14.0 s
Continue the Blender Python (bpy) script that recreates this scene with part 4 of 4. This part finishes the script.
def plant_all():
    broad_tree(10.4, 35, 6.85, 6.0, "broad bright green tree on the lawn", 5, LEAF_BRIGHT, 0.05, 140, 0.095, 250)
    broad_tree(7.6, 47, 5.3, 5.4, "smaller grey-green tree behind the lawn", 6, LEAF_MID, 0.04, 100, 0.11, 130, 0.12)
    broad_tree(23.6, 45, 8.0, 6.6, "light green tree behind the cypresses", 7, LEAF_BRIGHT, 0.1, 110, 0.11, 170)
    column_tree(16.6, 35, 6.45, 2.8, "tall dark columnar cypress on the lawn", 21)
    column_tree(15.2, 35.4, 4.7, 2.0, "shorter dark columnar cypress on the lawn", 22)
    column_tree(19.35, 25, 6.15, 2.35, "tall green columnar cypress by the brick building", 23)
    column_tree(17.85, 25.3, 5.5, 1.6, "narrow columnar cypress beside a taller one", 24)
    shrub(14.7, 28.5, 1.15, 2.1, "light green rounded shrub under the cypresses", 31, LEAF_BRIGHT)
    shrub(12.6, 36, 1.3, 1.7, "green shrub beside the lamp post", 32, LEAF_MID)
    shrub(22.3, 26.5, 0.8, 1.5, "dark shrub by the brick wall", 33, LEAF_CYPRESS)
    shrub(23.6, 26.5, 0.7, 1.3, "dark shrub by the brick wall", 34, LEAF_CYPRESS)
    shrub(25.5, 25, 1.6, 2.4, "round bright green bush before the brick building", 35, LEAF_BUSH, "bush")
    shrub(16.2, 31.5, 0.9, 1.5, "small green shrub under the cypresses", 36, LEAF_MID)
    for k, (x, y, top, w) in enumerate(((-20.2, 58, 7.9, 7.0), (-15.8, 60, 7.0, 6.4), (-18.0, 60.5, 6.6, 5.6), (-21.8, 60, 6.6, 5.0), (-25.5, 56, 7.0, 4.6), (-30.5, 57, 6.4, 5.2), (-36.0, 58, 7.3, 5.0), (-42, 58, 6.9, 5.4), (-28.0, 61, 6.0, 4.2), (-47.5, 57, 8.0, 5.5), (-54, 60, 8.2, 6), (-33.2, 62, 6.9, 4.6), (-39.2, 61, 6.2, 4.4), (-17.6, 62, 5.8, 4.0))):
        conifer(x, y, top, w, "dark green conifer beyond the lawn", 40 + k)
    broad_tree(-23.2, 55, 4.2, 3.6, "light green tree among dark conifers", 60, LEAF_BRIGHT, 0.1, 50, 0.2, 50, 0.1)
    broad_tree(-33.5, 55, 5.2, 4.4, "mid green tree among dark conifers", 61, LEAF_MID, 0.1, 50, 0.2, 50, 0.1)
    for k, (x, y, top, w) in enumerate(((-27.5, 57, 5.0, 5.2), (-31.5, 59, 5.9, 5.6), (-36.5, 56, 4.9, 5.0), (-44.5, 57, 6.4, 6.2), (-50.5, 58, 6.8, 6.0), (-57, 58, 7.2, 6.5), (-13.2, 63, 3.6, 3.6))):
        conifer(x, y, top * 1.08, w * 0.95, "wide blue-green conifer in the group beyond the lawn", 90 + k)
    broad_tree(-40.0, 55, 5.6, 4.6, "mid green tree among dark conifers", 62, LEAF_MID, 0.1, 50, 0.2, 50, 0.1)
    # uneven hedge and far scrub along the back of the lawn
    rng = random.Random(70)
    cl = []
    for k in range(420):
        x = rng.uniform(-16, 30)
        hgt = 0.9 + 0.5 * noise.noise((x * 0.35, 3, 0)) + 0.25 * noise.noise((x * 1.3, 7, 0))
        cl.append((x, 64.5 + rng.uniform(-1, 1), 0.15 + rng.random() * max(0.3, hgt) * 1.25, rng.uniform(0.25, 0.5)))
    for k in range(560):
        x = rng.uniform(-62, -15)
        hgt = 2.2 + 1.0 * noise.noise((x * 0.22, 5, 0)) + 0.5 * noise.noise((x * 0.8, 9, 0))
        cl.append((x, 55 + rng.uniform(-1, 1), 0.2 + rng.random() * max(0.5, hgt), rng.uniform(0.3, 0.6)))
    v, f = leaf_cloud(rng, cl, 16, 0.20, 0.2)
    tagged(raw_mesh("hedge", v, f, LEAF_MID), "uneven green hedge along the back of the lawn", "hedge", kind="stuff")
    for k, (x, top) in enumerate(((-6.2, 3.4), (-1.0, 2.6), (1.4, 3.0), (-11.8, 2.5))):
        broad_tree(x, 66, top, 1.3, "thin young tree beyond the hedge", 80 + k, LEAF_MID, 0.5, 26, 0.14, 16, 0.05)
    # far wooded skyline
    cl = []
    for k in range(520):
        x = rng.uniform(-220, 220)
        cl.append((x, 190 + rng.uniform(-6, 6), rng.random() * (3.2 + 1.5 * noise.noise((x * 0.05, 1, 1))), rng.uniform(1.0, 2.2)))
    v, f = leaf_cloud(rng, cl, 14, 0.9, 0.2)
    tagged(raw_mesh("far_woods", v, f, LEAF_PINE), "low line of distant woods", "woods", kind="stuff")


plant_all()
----
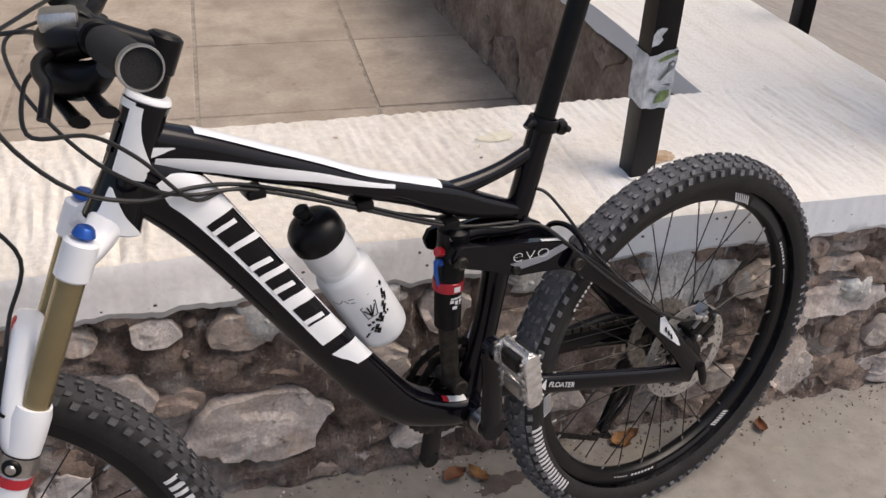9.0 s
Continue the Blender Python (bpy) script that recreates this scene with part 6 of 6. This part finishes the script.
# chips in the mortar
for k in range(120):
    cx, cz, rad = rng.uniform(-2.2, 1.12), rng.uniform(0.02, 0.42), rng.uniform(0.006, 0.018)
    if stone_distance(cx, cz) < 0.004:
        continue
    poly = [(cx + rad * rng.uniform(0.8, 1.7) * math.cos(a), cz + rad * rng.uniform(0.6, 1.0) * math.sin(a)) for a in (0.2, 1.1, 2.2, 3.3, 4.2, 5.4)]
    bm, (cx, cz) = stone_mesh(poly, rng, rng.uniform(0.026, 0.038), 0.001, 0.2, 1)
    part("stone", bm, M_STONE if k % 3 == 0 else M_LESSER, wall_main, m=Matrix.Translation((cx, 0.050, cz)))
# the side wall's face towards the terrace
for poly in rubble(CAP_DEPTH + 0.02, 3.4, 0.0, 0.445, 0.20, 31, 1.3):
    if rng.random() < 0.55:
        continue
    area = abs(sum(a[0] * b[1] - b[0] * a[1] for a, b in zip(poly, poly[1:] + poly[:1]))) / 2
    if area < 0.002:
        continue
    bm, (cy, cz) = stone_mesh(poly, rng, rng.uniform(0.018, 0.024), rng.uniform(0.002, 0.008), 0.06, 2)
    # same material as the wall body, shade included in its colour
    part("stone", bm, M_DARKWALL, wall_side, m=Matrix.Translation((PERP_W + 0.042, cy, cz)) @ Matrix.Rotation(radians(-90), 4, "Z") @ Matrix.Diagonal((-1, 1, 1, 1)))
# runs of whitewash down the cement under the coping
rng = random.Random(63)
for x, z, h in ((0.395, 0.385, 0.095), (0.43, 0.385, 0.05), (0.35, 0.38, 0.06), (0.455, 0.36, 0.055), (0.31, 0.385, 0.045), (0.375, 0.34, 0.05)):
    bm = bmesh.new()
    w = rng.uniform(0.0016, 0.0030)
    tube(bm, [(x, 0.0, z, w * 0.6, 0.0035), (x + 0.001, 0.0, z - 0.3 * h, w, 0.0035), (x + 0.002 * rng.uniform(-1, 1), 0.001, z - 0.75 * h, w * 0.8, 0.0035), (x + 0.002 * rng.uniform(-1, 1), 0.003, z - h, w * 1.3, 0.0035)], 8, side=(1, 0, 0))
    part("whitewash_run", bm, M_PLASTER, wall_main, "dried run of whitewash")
----
* [EXERCISE DETAILS]: List each line holding the string "recreates".

* [THE RESPONSE]:
Continue the Blender Python (bpy) script that recreates this scene with part 4 of 4. This part finishes the script.
Continue the Blender Python (bpy) script that recreates this scene with part 6 of 6. This part finishes the script.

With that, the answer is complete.